U Athletics Director Chris Hill is confident that the basketball program will continue to improve and live up to its proud history, and donors already have stepped up to help. “They understand the vision,” Hill says. One donor for this $24 million project has already committed a seven-figure gift that provides a jumpstart for the committee formed to raise $10 million in donations for the building. The U will bond for the project, which also will be backed by dollars from the U’s Pac-12 television contract.

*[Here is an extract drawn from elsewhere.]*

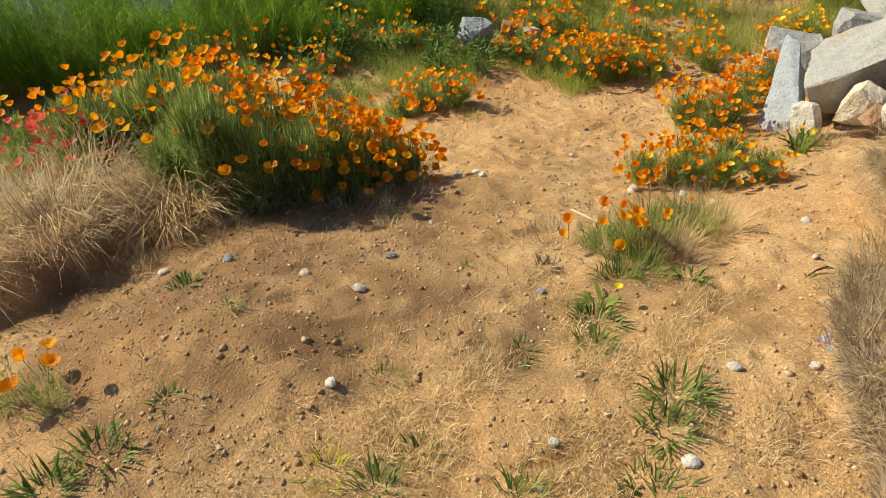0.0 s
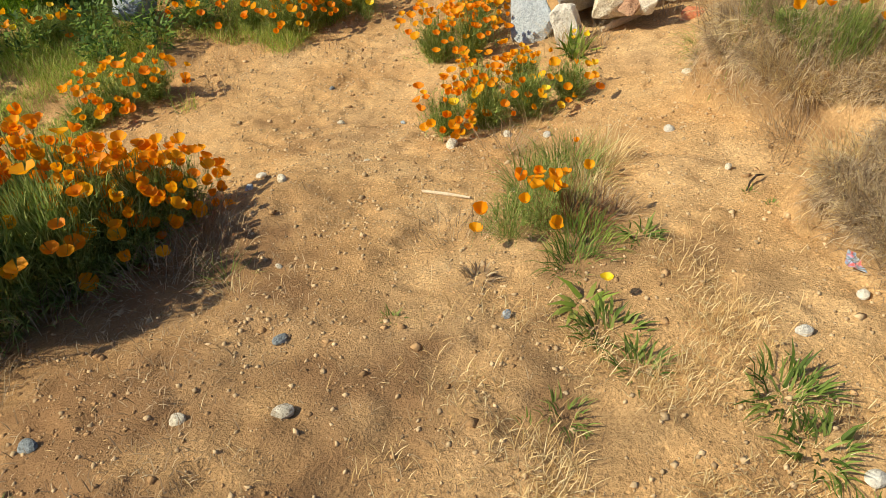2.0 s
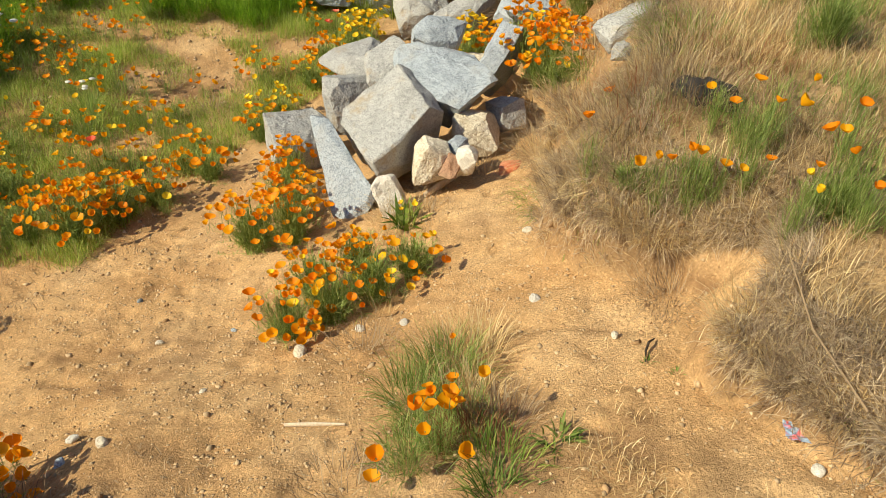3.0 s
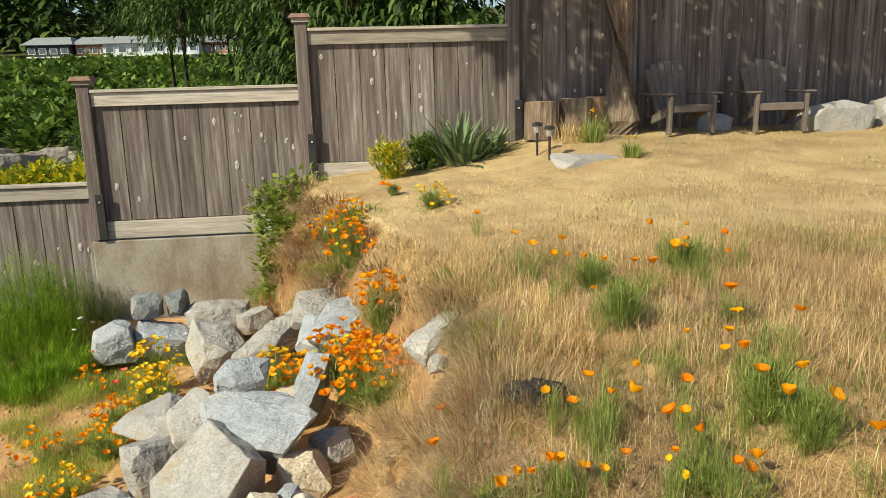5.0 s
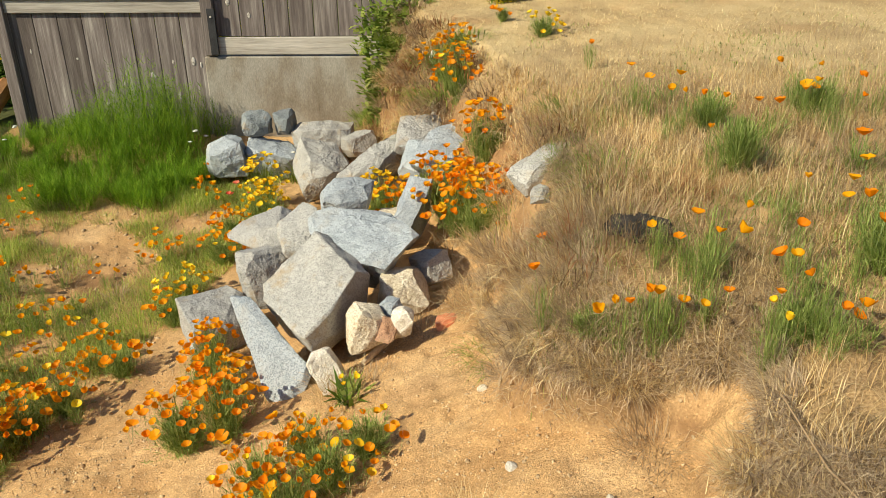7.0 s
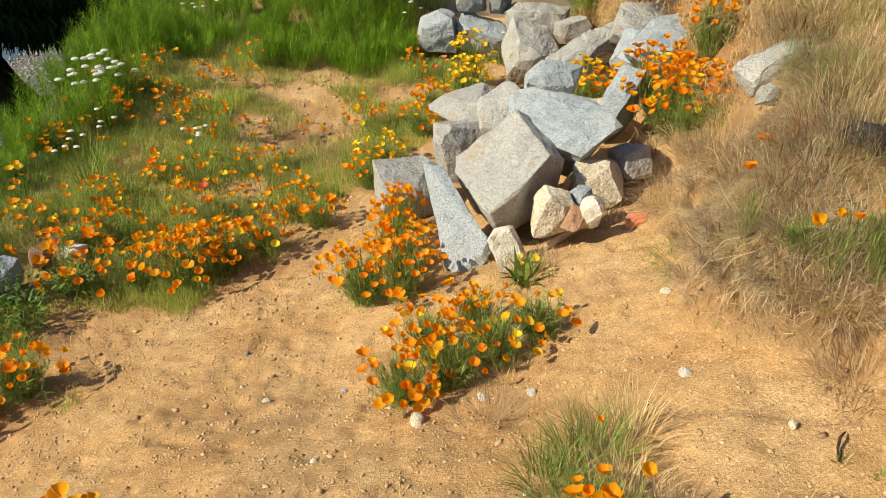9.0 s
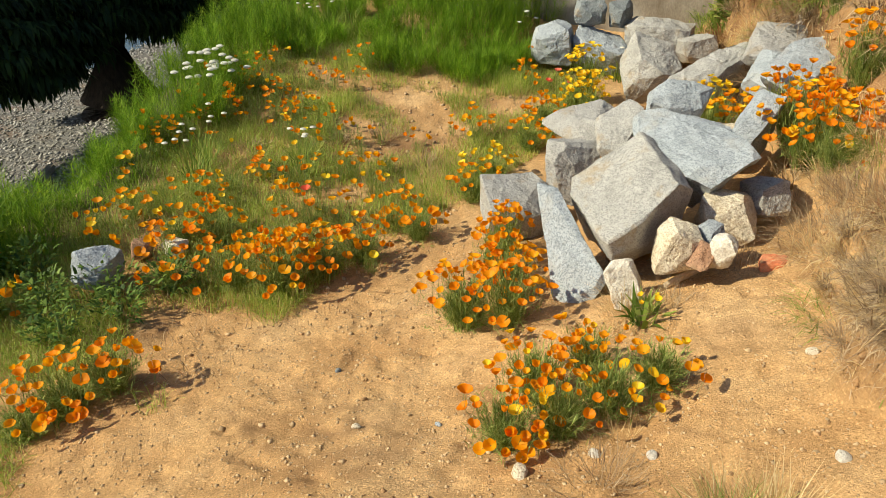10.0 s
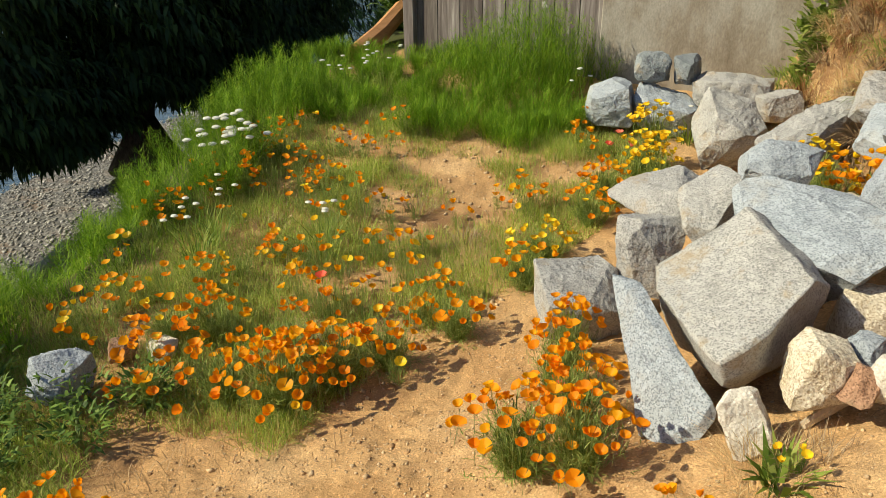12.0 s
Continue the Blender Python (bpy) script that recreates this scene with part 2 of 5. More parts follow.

Doug Knuth, the U’s senior associate athletics director for external relations, is spearheading the Athletics Department’s private fundraising efforts. His challenge is to find potential donors who are passionate about a particular sport to see if they’re ready to support a specific Utah team. He believes a strong athletics program at the U helps build an inviting “front porch” to engender support for the rest of campus. “When athletics wins, we all win,” he says.
For the new Football and Sports Medicine Center, about half the cost, roughly $15 million, is coming from donations, and the rest will be funded through television revenues. At least 20 donors gave more than $100,000 for the project. U football alum Alex Smith BS’04 donated $500,000, and his name will appear on a new strength and training room in the building.
Hill says the glittering new center is a cornerstone for the U’s overall effort to improve its resources for athletes. “It puts us in the game to provide our student athletes with support.”
—Stephen Speckman is a freelance writer and photographer based in Salt Lake City, and a frequent contributor to Continuum.
Tennis – Swimming – Soccer – Burbidge Academic Center
$12 million-plus
The U is the only Pac-12 institution without an outdoor tennis facility or 50-meter swimming pool. That will soon change.
By fall of 2013, the men’s and women’s tennis teams will have six new courts with an elevated spectator viewing area next to the Eccles Tennis Center on Guardsman Way. The existing indoor tennis center is also getting upgrades that include electronic scoreboards, a spruced-up locker room, and a revitalized Hall of Fame. The tab for all of the new construction and improvements is about $2 million and is being funded mostly by donations.
In 2016, building will begin on a $9 million pool and diving facility, bringing the U at least up to par with the rest of the Pac-12 programs. Construction is expected to take about a year.
U Athletics Director Chris Hill says several smaller projects also are in the works to improve U athletics facilities, including plans to spend $750,000 on providing better drainage for the soccer field. A 4,000-square-foot, $1.2 million expansion of the Burbidge Academic Center is expected to be complete by fall 2014 and is being funded entirely by donations. The expansion will include areas for academic support services, more meeting rooms, and study spaces.